Inadvertently Kinkiest: Ride'em Cowgirl
My fraternity friend Bill got the nickname "Bull" back in college. He showed up at the party on Friday wearing bull horns and a tail. His wife, a reltively straight-laced woman who to this day is shocked by something that comes out of my mouth at every single social gathering we've both attended (not to mention what comes out of Mrs. CWV's mouth!), was dressed up as a cowgirl. I seem to recall a segment on HBO's Real Sex about rodeo role play ...

Bloodiest: Dr. Mike Hunt, Gynecologist

Original-iest: One-Night Stand
One guy at the party decorated a box to look like a nightstand, complete with condoms coming out of the drawer. That his head was protruding through the top was no problem, thanks to his lampshade hat.

Watch It, She's Not Eighteeniest: Too Many to Count
The prosti-tots were out in abundance yesterday. (Some even with their parents!) I know you find frilly French maids, naughty nurses, seductive secretaries, liberated librarians, voluptuous vixens, and, of course, dominating dominatricies at college Halloween parties (I need to attend more of those), but those women are of age! Listen, girls - just because you're too old to be giggly doesn't make you old enough to be jiggly. (On the bright side, these girls won't have to worry about spending money on new outfits for work. Once they turn 18, all they have to do is find a pole and start dancing.)

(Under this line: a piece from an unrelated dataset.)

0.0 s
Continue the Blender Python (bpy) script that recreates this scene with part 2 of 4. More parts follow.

Inappropriate-iest: Dr. Mike Hunt, Gynecologist
This kid's in high school, by the way

Chubbliest: Super-Sized Super Hero
Superman with a beer gut hanging over his belt and out from under his shirt. Quite funny.

Same Clothes as Every Other Day-iest: All those goth kids

Cheapest: Male Chauvinist Pig
That was me. T-shirt with witty saying, jeans, and a $2.95 pig mask from Wal-Mart. If I thought about it more, the shirt would have been of either the Beer (Schlitz, of course), NASCAR, or "No Fat Chicks" genre.

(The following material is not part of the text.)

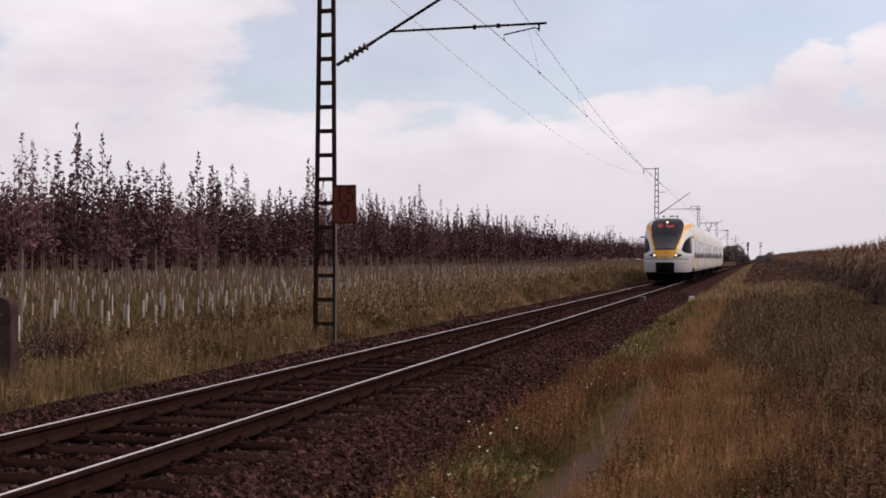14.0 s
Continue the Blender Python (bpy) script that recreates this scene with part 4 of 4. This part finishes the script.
# ---- nursery of young trees ----
def tree_shape(r, full, few=False):
    """Leaves of one narrow young crown: corner points and faces, about the trunk at the origin."""
    vs, fs = [], []
    top = r.choice((r.uniform(3.9, 4.6), r.uniform(4.2, 5.6)))
    shoots = [(0.0, 0.0, top)]
    for _ in range(6 if full else 4):
        a, d = r.uniform(0, 6.283), r.uniform(0.15, 0.5)
        shoots.append((d * math.cos(a), d * math.sin(a), r.uniform(3.0, top - 0.3)))
    for sx, sy, st in shoots:
        n = 82 if full else 8 if few else 22
        for i in range(n):
            u = i / n
            low_z = (1.4 if few else 2.1) + 0.4 * r.random()
            z = low_z + (st - low_z) * u ** 1.15
            out = min(1.0, u * 3)
            spread = 0.34 * (1 - u) ** 1.4 + 0.045
            a = r.uniform(0, 6.283)
            s = (r.uniform(0.045, 0.09) if full else r.uniform(0.17, 0.3) if few else r.uniform(0.09, 0.17)) * (1.1 - 0.25 * u)
            cx, cy = sx * out + spread * r.gauss(0, 0.75) , sy * out + spread * r.gauss(0, 0.75)
            e = Vector((r.gauss(0, 1), r.gauss(0, 1), r.gauss(0, 1))).normalized()
            g = e.orthogonal().normalized()
            k = len(vs)
            c = Vector((cx, cy, z + r.uniform(-0.05, 0.05)))
            vs += [tuple(c - e * s), tuple(c + g * s * 0.55), tuple(c + e * s), tuple(c - g * s * 0.55)]
            fs.append((k, k + 1, k + 2, k + 3))
    return vs, fs, shoots, top


def build_orchard():
    r = random.Random(21)
    kinds = []
    for _ in range(6):
        vs, fs, shoots, top = tree_shape(r, True)
        crown = bpy.data.meshes.new("crown")
        crown.from_pydata(vs, [], fs)
        crown.materials.append(M_LEAF)
        bm = bmesh.new()
        lean = r.uniform(-0.03, 0.03)
        tube(bm, [(0, 0, -0.05), (lean, 0.01, 1.2), (0, 0, 2.4), (0, 0, top)], [0.023, 0.019, 0.015, 0.005], 6)
        for sx, sy, st in shoots[1:]:
            tube(bm, [(0, 0, 2.1 + r.uniform(0, 0.5)), (sx * 0.9, sy * 0.9, 2.1 + (st - 2.1) * 0.5), (sx, sy, st)], [0.011, 0.008, 0.003], 4)
        trunk = mesh_of("trunk", bm, M_BARK)
        kinds.append((trunk, crown))
    bm = bmesh.new()
    tube(bm, [(0.0, 0, 0.0), (0.0, 0, 0.62)], [0.04, 0.036], 8)
    guard = mesh_of("trunk_guard", bm, M_GUARD1)
    bm = bmesh.new()
    tube(bm, [(0.07, 0.02, -0.05), (0.08, 0.0, 3.1)], 0.015, 6)
    stake = mesh_of("stake", bm, M_STAKE)
    low = [tree_shape(r, False) for _ in range(8)]
    lowest = [tree_shape(r, False, True) for _ in range(8)]
    lv, lf, bv, bf, gv, gf = [], [], [], [], [], []
    single = 0
    for row in range(26):
        x0 = -11.2 - 2.3 * row
        y = 17.0 + r.uniform(0, 1)
        while y < 255:
            x = x0 + r.uniform(-0.12, 0.12)
            g = -0.5
            if row < 3 and y < 85 and single < 160:
                t = thing("young_tree", "slender young tree with sparse purple-brown leaves and a white trunk guard", "tree", "nursery trees", pose(x, y, g, 0, 0, r.uniform(0, 360)))
                s = r.uniform(0.85, 1.12)
                t.scale = (1, 1, s)
                tr, cr = kinds[r.randrange(6)]
                for nm, me in (("trunk", tr), ("crown", cr), ("trunk_guard", guard if r.random() < 0.72 else None), ("stake", stake if r.random() < 0.55 else None)):
                    if me is None:
                        continue
                    o = new(nm, me)
                    o.parent = t
                single += 1
            else:
                vs, fs, _, top = (low if row < 7 else lowest)[r.randrange(8)]
                a, s = r.uniform(0, 6.283), r.uniform(0.85, 1.12)
                c, sn = math.cos(a), math.sin(a)
                k = len(lv)
                lv += [(x + p[0] * c - p[1] * sn, y + p[0] * sn + p[1] * c, g + p[2] * s) for p in vs]
                lf += [tuple(i + k for i in q) for q in fs]
                k = len(bv)
                w = 0.022
                for b in (0, 2.1, 4.2):
                    bv += [(x + w * math.cos(b), y + w * math.sin(b), g), (x + 0.3 * w * math.cos(b), y + 0.3 * w * math.sin(b), g + top * s)]
                bf += [(k, k + 2, k + 3, k + 1), (k + 2, k + 4, k + 5, k + 3), (k + 4, k, k + 1, k + 5)]
                if r.random() < 0.3:
                    y += r.uniform(1.0, 1.5) * (1 if y < 110 else 1.5)
                    continue
                k = len(gv)
                gh, gr = r.uniform(0.4, 0.62), 0.036
                for b in (0.3, 1.9, 3.4, 5.0):
                    gv += [(x + gr * math.cos(b), y + gr * math.sin(b), g), (x + gr * math.cos(b), y + gr * math.sin(b), g + gh)]
                gf += [(k, k + 2, k + 3, k + 1), (k + 2, k + 4, k + 5, k + 3), (k + 4, k + 6, k + 7, k + 5), (k + 6, k, k + 1, k + 7)]
            y += r.uniform(1.0, 1.5) * (1 if y < 110 else 1.5)
    rows = raw("nursery_tree_rows", bv, bf, M_BARKS)
    tagged(rows, "rows of slender young trees with purple-brown leaves", "tree", kind="stuff")
    tagged(raw("crowns", lv, lf, M_LEAF, rows), kind="stuff")
    tagged(raw("trunk_guards", gv, gf, M_GUARD, rows), kind="stuff")


build_orchard()


# ---- distance ----
def far_tree(x, y, height, spread, seed, name="distant_tree", label="rounded grey-green tree in the distance, its leaf colour paled for haze"):
    r = random.Random(seed)
    tree = thing(name, label, "tree", at=pose(x, y, -0.5))
    bm = bmesh.new()
    tube(bm, [(0, 0, 0), (0.1, 0, height * 0.25), (0, 0.1, height * 0.7)], [0.22, 0.17, 0.05], 7)
    for k in range(5):
        a = r.uniform(0, 6.283)
        tube(bm, [(0.05, 0, height * 0.25), (spread * 0.5 * math.cos(a), spread * 0.5 * math.sin(a), height * r.uniform(0.45, 0.75))], [0.09, 0.03], 5)
    part("trunk", bm, M_BARK, tree)
    vs, fs = [], []
    lobes = [(spread * 0.5 * r.uniform(-1, 1), spread * 0.5 * r.uniform(-1, 1), height * r.uniform(0.3, 0.78), spread * r.uniform(0.28, 0.5)) for _ in range(11)] + [(0, 0, height * 0.75, height * 0.22)]
    for cx, cy, cz, rad in lobes:
        for _ in range(190):
            d = Vector((r.gauss(0, 1), r.gauss(0, 1), r.gauss(0, 1))).normalized() * rad * r.uniform(0.6, 1.05)
            c, sz = Vector((cx, cy, max(cz * 0.85, rad * 0.6))) + d, spread * r.uniform(0.04, 0.085)
            e = Vector((r.gauss(0, 1), r.gauss(0, 1), r.gauss(0, 1))).normalized()
            g = e.orthogonal().normalized()
            k = len(vs)
            vs += [tuple(c - e * sz), tuple(c + g * sz * 0.7), tuple(c + e * sz), tuple(c - g * sz * 0.7)]
            fs.append((k, k + 1, k + 2, k + 3))
    raw("crown", vs, fs, M_HAZELEAF, tree)
    return tree


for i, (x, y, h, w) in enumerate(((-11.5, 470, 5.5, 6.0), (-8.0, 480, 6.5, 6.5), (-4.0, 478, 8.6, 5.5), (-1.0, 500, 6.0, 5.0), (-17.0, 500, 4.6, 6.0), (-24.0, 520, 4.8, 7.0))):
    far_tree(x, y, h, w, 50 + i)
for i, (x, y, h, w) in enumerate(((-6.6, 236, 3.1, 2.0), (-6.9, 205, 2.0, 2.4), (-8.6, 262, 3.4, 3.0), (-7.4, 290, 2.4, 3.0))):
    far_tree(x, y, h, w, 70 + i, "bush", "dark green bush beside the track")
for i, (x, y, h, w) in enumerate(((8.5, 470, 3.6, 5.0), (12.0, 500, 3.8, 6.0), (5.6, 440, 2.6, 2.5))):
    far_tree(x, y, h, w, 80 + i)


def build_signal():
    y = 310.0
    sig = thing("railway_signal", "dark light-signal head on a slim mast beside the track", "signal", at=pose(2.75 + bend(y), y, ground_z(2.75)))
    bm = bmesh.new()
    tube(bm, [(0, 0, 0), (0, 0, 5.6)], [0.09, 0.07], 8)
    part("mast", bm, M_MAST, sig)
    bm = bmesh.new()
    box(bm, -0.26, 0.26, -0.12, 0.12, 4.95, 6.1)
    box(bm, -0.24, 0.24, -0.12, 0.12, 3.75, 4.7)
    bmesh.ops.bevel(bm, geom=bm.edges[:], offset=0.08, segments=2, affect="EDGES")
    head = part("signal_head", bm, M_BLACK, sig, "black signal head")
    for z in (4.2, 5.3, 5.75):
        bm = bmesh.new()
        tube(bm, [(0, -0.12, z), (0, -0.3, z)], 0.12, 10)
        part("lens_hood", bm, M_BLACK, head)
    bm = bmesh.new()
    box(bm, -0.2, 0.2, -0.06, -0.02, 2.6, 3.6)
    part("mast_plate", bm, M_WHITEP, sig, "white mast plate")


build_signal()


def build_pole():
    y = 400.0
    pole = thing("lattice_pole", "slim dark lattice pole in the distance", "pole", at=pose(6.5, y, ground_z(8)))
    for sx in (-1, 1):
        for sy in (-1, 1):
            bm = bmesh.new()
            tube(bm, [(sx * 0.35, sy * 0.35, 0), (sx * 0.12, sy * 0.12, 7.2)], 0.05, 5)
            part("leg", bm, M_MAST, pole)
    for k in range(9):
        z = 0.4 + 0.75 * k
        w = 0.35 - 0.032 * z
        for sy in (-1, 1):
            bm = bmesh.new()
            tube(bm, [(-w, sy * w, z), (w, sy * w, z + 0.6)], 0.03, 4)
            part("brace", bm, M_MAST, pole)
    for z, w in ((6.7, 0.75), (5.6, 0.6)):
        bm = bmesh.new()
        box(bm, -w, w, -0.07, 0.07, z, z + 0.14)
        part("crossarm", bm, M_MAST, pole)


build_pole()


# ---- small things beside the track ----
def build_stone_post():
    post = thing("boundary_stone", "weathered dark concrete post with a rounded top beside the track", "post", at=pose(-3.94, 13.0, ground_z(-3.88), 0, 0, 8))
    bm = bmesh.new()
    out = [(-0.19, -0.2), (0.19, -0.2)] + [(0.19 * math.cos(a), 1.12 + 0.13 * math.sin(a)) for a in [math.pi * k / 10 for k in range(11)]]
    f = bm.faces.new([bm.verts.new((x, -0.11, z)) for x, z in out])
    r = bmesh.ops.extrude_face_region(bm, geom=[f])
    for v in [g for g in r["geom"] if isinstance(g, bmesh.types.BMVert)]:
        v.co.y += 0.22
    bmesh.ops.bevel(bm, geom=[e for e in bm.edges], offset=0.012, segments=1, affect="EDGES")
    part("shaft", bm, M_CONC, post)
    bm = bmesh.new()
    box(bm, -0.25, 0.25, -0.17, 0.17, -0.25, 0.1)
    part("plinth", bm, M_CONC, post)


def build_marker():
    """The pale cable marker by the footpath with its bit of cable."""
    m = thing("cable_marker", "small pale yellow and white cable marker on the ground", "marker", at=pose(2.55, 52.0, ground_z(2.55)))
    bm = bmesh.new()
    box(bm, -0.13, 0.13, -0.1, 0.1, -0.05, 0.24)
    bmesh.ops.bevel(bm, geom=bm.edges[:], offset=0.03, segments=2, affect="EDGES")
    part("body", bm, M_MARK, m)
    bm = bmesh.new()
    box(bm, -0.13, 0.13, -0.1, 0.1, 0.245, 0.31)
    bmesh.ops.bevel(bm, geom=bm.edges[:], offset=0.02, segments=2, affect="EDGES")
    part("cap", bm, M_WHITEP, m, "white cap")
    bm = bmesh.new()
    tube(bm, [(-0.1, 0, 0.08), (-0.5, -0.1, 0.03), (-1.1, -0.5, 0.06), (-1.7, -1.5, 0.16), (-2.0, -4.0, 0.22)], 0.025, 6)
    part("cable", bm, M_WIRE, m, "dark grey cable")
    s = thing("rail_sensor", "dark grey box of a wheel sensor clamped to the rail", "sensor", at=pose(0.95, 46.5, -0.1))
    bm = bmesh.new()
    box(bm, -0.08, 0.12, -0.35, 0.35, -0.08, 0.09)
    bmesh.ops.bevel(bm, geom=bm.edges[:], offset=0.02, segments=2, affect="EDGES")
    part("housing", bm, M_WIRE, s)
    bm = bmesh.new()
    box(bm, -0.12, -0.07, -0.1, 0.1, -0.1, -0.02)
    part("clamp", bm, M_STEEL, s)


def build_flowers():
    r = random.Random(77)
    vs, fs = [], []
    clusters = [(2.95, 14.6, 0.35, 12), (3.2, 15.5, 0.3, 10), (2.75, 11.5, 0.5, 8), (3.1, 9.8, 0.5, 6), (2.6, 19.5, 0.6, 10), (2.7, 24.0, 0.8, 10)]
    for cx, cy, sp, n in clusters:
        for _ in range(n):
            x, y = cx + r.gauss(0, sp * 0.5), cy + r.gauss(0, sp)
            z, rad = ground_z(x) + r.uniform(0.1, 0.24), r.uniform(0.009, 0.02)
            k = len(vs)
            vs.append((x, y, z + 0.008))
            for i in range(10):
                a, q = 0.628 * i, rad * (1.0 if i % 2 else 0.5)
                vs.append((x + q * math.cos(a), y + q * math.sin(a) - 0.3 * q, z + 0.5 * q * math.sin(a)))
            fs += [(k, k + 1 + i, k + 1 + (i + 1) % 10) for i in range(10)]
    tagged(raw("small_flowers", vs, fs, M_FLOWER), "small white and yellow flowers among the weeds", "flowers", kind="stuff")


build_stone_post()
build_marker()
build_flowers()


# ---- what moves ----
def motions():
    rows = []
    for k in range(33):
        t = 0.5 * k
        y = 15.5 + 27.8 * (16.0 - t)
        turn = math.degrees(math.atan(bend(y + 60) / 60 - bend(y) / 60)) if y > 150 else 0.0
        rows.append((t, pose(bend(y), y, 0, 0, 0, -turn)))
    walk(TRAIN, rows)


motions()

Favorite-iest: a tie between Nerd and Alien
What can I say? This judge is biased towards his kids.

And while these are not necessarily costume (or even Halloween) related, here are a few more Estiest awards ...

Funniest Blog Comment goes to Mist1, who responded to Ranger Tom's Intellectual Dildo Awards post with this gem: "If I could find an intellectual dildo, I would give up dating."

Snappiest Email goes to my cousin's husband, Mike, for this reply to my brother's email describing this video as the coolest he's seen in years: "OK, someone needs their hyperbole license revoked."

Rumsfeldiest Coach award goes to Andy Reid of the Philadelphia Eagles (who seems to share the same shoulder-angel as our president) for "staying the course" throughout Sunday's embarrassing loss even though that meant throwing pass after pass after ugly, futile pass despite wind gusts over 30mph.

Hperboliest Post goes to me for this post. Unfortunately, I wasn't expecting to win, so I didn't prepare a speech. I'll just thank the academy and sit down.

And finally ...

Wateriest Eyes goes to you (but only if you've actually read this whole thing in one sitting).

6 comments:

Eliza said...

Au contraire, Mr. E...Ms. Cowgirl is never shocked by what I say...appalled, maybe, but never shocked.

Eliza said...

PS - I'm diggin' the new color scheme, you sensitive gentleman! :P

DivineMsN said...

I am sending this Cyndi!

mist1 said...

B.O.B. (Battery Operated Boyfriend) and I have been together for 11 months. He's not much for conversation and he never opens the door for me. He doesn't have a job and he doesn't appreciate art. Sometimes, I think I could do better.

Cyndi said...

It's not shock, it's amazement! And I guess you missed that comment I made to Mr. CWV about getting to rope and ride my bull later in the evening. :-)

Cyndi said...

Oh, and I saw the grossest costume ever! The guy was dressed as a tampon!